Stored records:

______

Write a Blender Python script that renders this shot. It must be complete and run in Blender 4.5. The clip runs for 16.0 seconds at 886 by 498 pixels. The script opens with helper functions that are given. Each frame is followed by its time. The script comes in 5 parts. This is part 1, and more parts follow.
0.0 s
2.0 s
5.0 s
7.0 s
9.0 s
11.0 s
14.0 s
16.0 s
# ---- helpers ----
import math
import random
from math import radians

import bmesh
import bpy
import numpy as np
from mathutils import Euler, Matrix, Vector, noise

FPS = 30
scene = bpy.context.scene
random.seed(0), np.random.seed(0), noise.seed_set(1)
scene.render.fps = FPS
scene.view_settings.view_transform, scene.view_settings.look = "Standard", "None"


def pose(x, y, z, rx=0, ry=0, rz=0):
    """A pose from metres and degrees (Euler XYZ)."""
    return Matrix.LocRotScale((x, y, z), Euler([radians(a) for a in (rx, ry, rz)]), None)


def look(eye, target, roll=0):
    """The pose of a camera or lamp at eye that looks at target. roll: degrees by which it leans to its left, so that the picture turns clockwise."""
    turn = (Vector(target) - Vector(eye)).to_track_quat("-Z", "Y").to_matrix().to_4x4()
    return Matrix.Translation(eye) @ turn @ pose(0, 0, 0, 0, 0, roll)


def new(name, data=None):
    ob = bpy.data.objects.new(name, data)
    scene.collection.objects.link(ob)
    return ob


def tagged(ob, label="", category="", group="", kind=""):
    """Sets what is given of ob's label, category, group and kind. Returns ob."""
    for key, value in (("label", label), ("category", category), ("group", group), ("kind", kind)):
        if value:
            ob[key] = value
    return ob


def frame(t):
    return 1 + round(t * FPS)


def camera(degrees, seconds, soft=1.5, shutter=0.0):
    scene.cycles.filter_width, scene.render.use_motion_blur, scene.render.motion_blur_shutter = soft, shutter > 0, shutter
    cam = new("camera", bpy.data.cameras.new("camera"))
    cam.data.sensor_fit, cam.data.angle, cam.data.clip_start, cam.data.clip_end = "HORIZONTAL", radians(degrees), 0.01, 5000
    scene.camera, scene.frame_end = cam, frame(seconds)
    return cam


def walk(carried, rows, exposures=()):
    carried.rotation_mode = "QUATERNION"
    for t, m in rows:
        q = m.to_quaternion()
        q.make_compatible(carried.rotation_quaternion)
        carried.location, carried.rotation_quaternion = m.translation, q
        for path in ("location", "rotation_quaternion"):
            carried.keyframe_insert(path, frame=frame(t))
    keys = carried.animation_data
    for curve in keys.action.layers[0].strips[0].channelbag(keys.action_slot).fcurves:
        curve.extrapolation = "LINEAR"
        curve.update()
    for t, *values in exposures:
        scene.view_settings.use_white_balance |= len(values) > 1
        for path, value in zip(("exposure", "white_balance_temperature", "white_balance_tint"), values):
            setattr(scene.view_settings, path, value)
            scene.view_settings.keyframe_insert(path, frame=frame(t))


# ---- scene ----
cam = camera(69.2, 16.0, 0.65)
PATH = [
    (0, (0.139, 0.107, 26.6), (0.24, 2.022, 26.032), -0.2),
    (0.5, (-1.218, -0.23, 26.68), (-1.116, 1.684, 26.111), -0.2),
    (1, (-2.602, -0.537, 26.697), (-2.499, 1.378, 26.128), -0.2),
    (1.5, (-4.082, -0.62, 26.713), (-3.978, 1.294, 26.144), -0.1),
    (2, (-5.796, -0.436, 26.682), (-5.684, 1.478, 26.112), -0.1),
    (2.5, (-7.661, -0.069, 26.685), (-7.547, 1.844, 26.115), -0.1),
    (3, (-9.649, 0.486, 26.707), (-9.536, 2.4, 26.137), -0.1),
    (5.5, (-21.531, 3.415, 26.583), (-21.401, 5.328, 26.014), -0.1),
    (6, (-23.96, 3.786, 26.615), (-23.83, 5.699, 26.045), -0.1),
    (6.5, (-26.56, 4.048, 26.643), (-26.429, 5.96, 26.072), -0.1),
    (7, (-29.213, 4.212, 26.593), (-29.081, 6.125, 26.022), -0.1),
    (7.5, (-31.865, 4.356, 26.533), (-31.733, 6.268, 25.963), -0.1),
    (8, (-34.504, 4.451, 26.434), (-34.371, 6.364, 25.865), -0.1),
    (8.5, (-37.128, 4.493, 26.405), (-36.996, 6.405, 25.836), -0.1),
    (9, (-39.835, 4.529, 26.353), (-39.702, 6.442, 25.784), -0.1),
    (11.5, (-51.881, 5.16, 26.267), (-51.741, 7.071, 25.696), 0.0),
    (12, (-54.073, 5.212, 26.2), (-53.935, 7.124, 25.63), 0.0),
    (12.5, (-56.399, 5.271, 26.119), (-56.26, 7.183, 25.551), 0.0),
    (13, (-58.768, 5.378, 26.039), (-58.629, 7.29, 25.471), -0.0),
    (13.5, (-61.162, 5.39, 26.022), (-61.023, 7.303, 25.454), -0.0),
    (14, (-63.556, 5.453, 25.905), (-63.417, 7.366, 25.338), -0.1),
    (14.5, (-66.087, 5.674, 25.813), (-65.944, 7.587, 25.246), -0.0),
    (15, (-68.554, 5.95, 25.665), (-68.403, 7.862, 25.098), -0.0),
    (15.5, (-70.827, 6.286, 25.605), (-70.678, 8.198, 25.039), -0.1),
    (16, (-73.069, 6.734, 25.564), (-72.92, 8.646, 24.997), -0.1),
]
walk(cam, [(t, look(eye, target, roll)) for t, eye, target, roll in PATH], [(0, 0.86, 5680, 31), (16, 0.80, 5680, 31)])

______

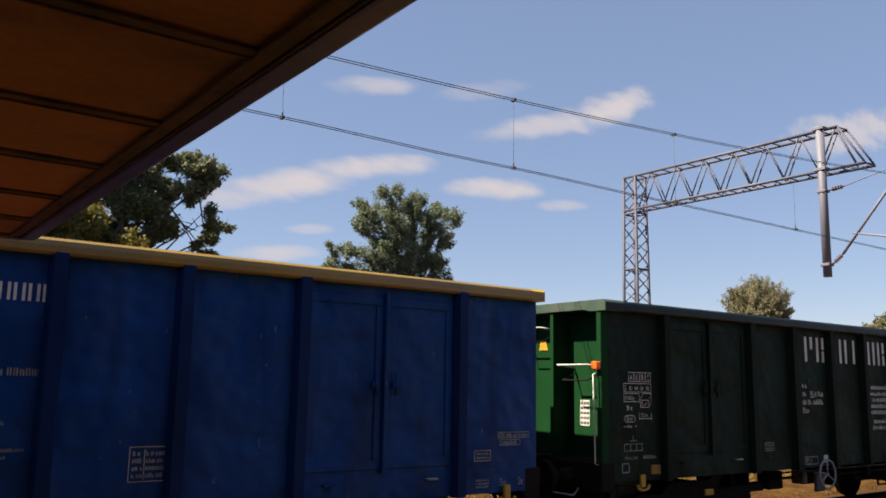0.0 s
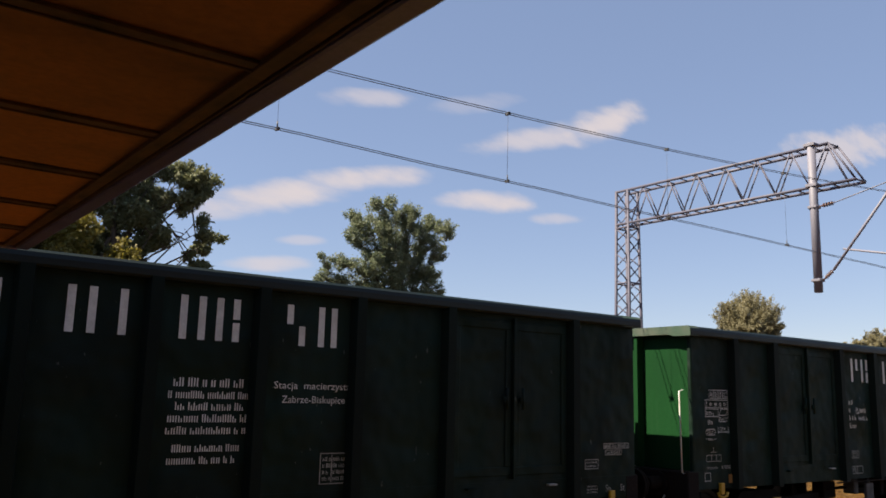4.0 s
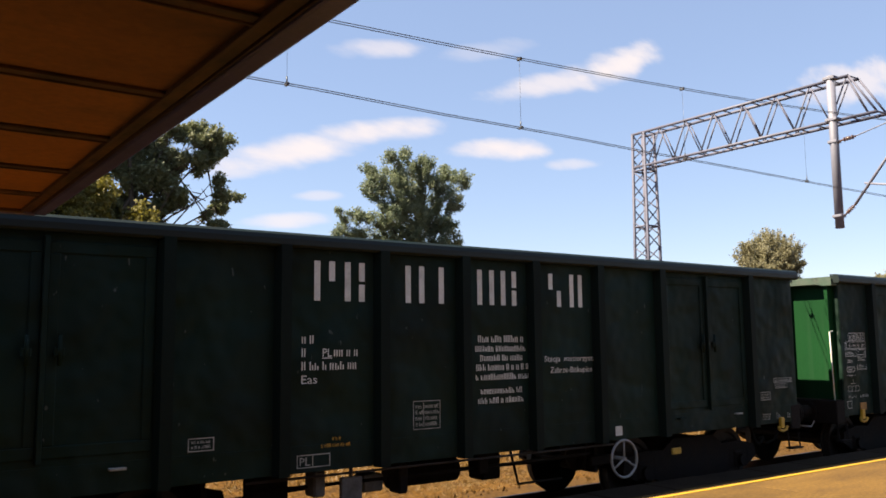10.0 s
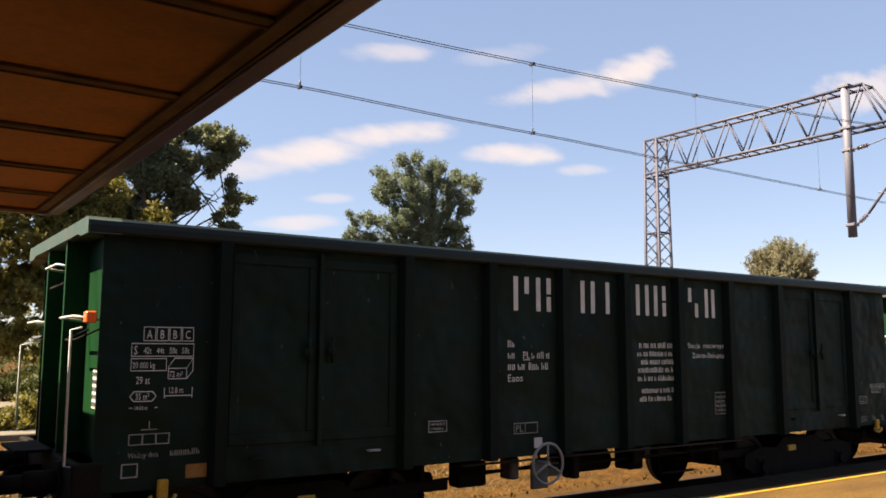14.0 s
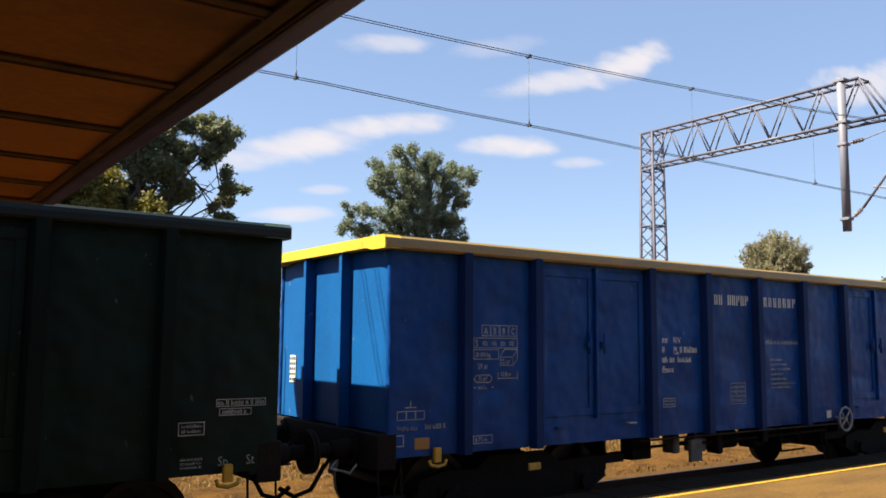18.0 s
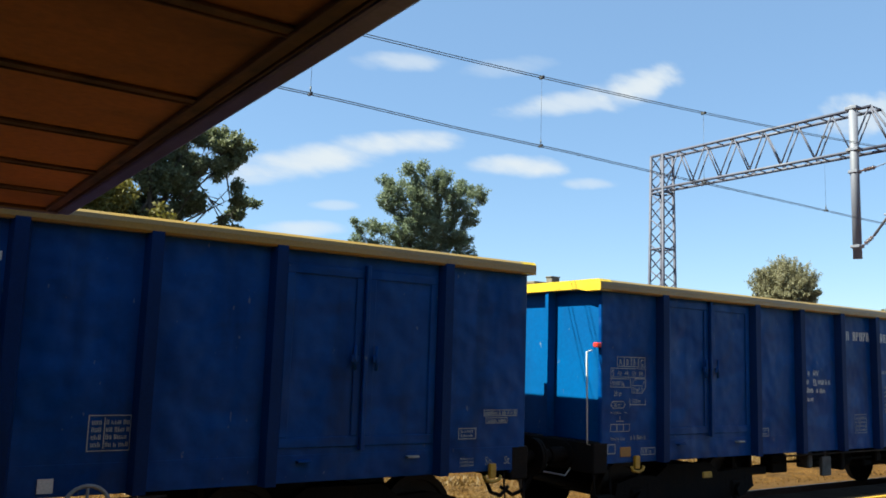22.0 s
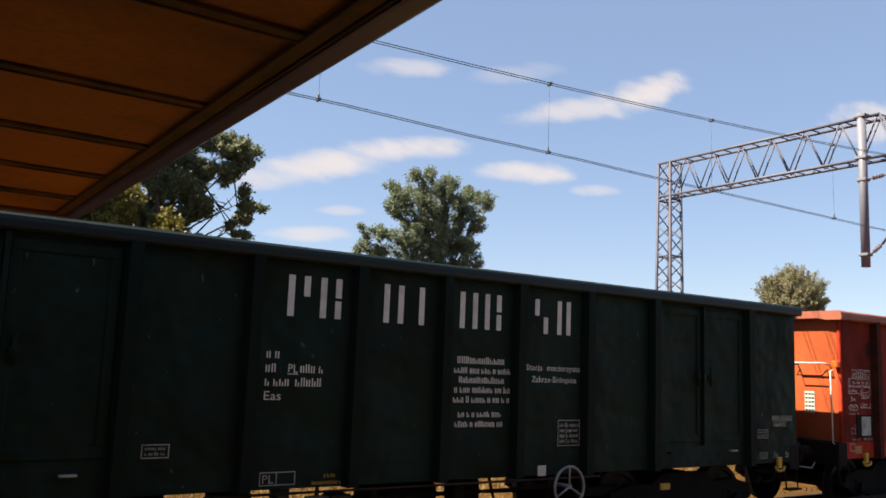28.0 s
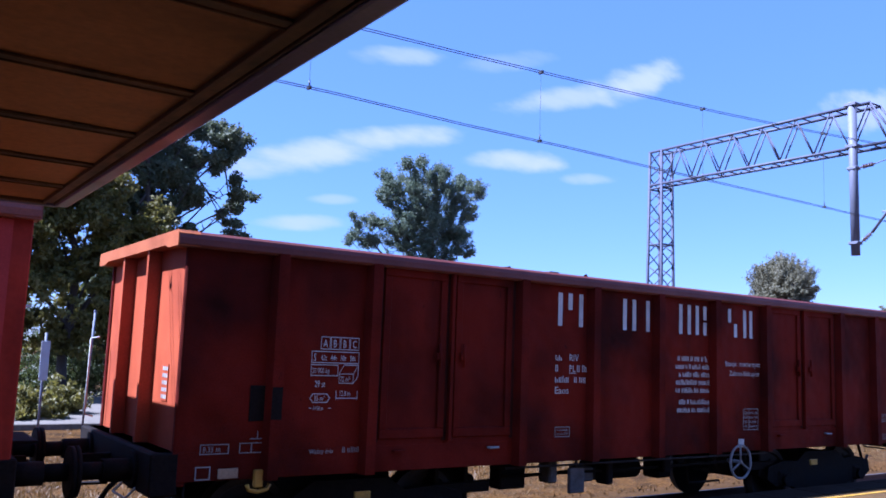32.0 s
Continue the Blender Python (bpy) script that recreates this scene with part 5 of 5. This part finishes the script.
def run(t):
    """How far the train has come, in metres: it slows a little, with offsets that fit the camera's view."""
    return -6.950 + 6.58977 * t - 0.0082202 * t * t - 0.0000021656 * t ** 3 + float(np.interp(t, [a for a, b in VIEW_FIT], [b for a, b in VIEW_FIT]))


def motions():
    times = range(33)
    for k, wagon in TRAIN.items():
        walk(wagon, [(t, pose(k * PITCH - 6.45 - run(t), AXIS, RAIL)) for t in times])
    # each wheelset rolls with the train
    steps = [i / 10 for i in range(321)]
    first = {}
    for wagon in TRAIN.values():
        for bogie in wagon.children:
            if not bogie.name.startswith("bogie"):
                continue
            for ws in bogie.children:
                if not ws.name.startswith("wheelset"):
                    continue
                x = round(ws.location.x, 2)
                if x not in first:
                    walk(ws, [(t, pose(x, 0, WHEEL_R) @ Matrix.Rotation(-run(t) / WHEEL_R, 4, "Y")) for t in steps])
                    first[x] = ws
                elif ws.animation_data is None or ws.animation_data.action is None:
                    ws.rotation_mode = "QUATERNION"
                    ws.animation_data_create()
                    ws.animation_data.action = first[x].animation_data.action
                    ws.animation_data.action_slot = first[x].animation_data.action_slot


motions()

______

WHAT YOU WILL DO: Quote exactly the lines running from the line with "radians(degrees), 0.01, 5000" through the line with "scene.view_settings.keyframe_insert(path, frame=frame(t))", both ends included, and nothing more.

THE COMPLETED TASK:
    cam.data.sensor_fit, cam.data.angle, cam.data.clip_start, cam.data.clip_end = "HORIZONTAL", radians(degrees), 0.01, 5000
    scene.camera, scene.frame_end = cam, frame(seconds)
    return cam


def walk(carried, rows, exposures=()):
    carried.rotation_mode = "QUATERNION"
    for t, m in rows:
        q = m.to_quaternion()
        q.make_compatible(carried.rotation_quaternion)
        carried.location, carried.rotation_quaternion = m.translation, q
        for path in ("location", "rotation_quaternion"):
            carried.keyframe_insert(path, frame=frame(t))
    keys = carried.animation_data
    for curve in keys.action.layers[0].strips[0].channelbag(keys.action_slot).fcurves:
        curve.extrapolation = "LINEAR"
        curve.update()
    for t, *values in exposures:
        scene.view_settings.use_white_balance |= len(values) > 1
        for path, value in zip(("exposure", "white_balance_temperature", "white_balance_tint"), values):
            setattr(scene.view_settings, path, value)
            scene.view_settings.keyframe_insert(path, frame=frame(t))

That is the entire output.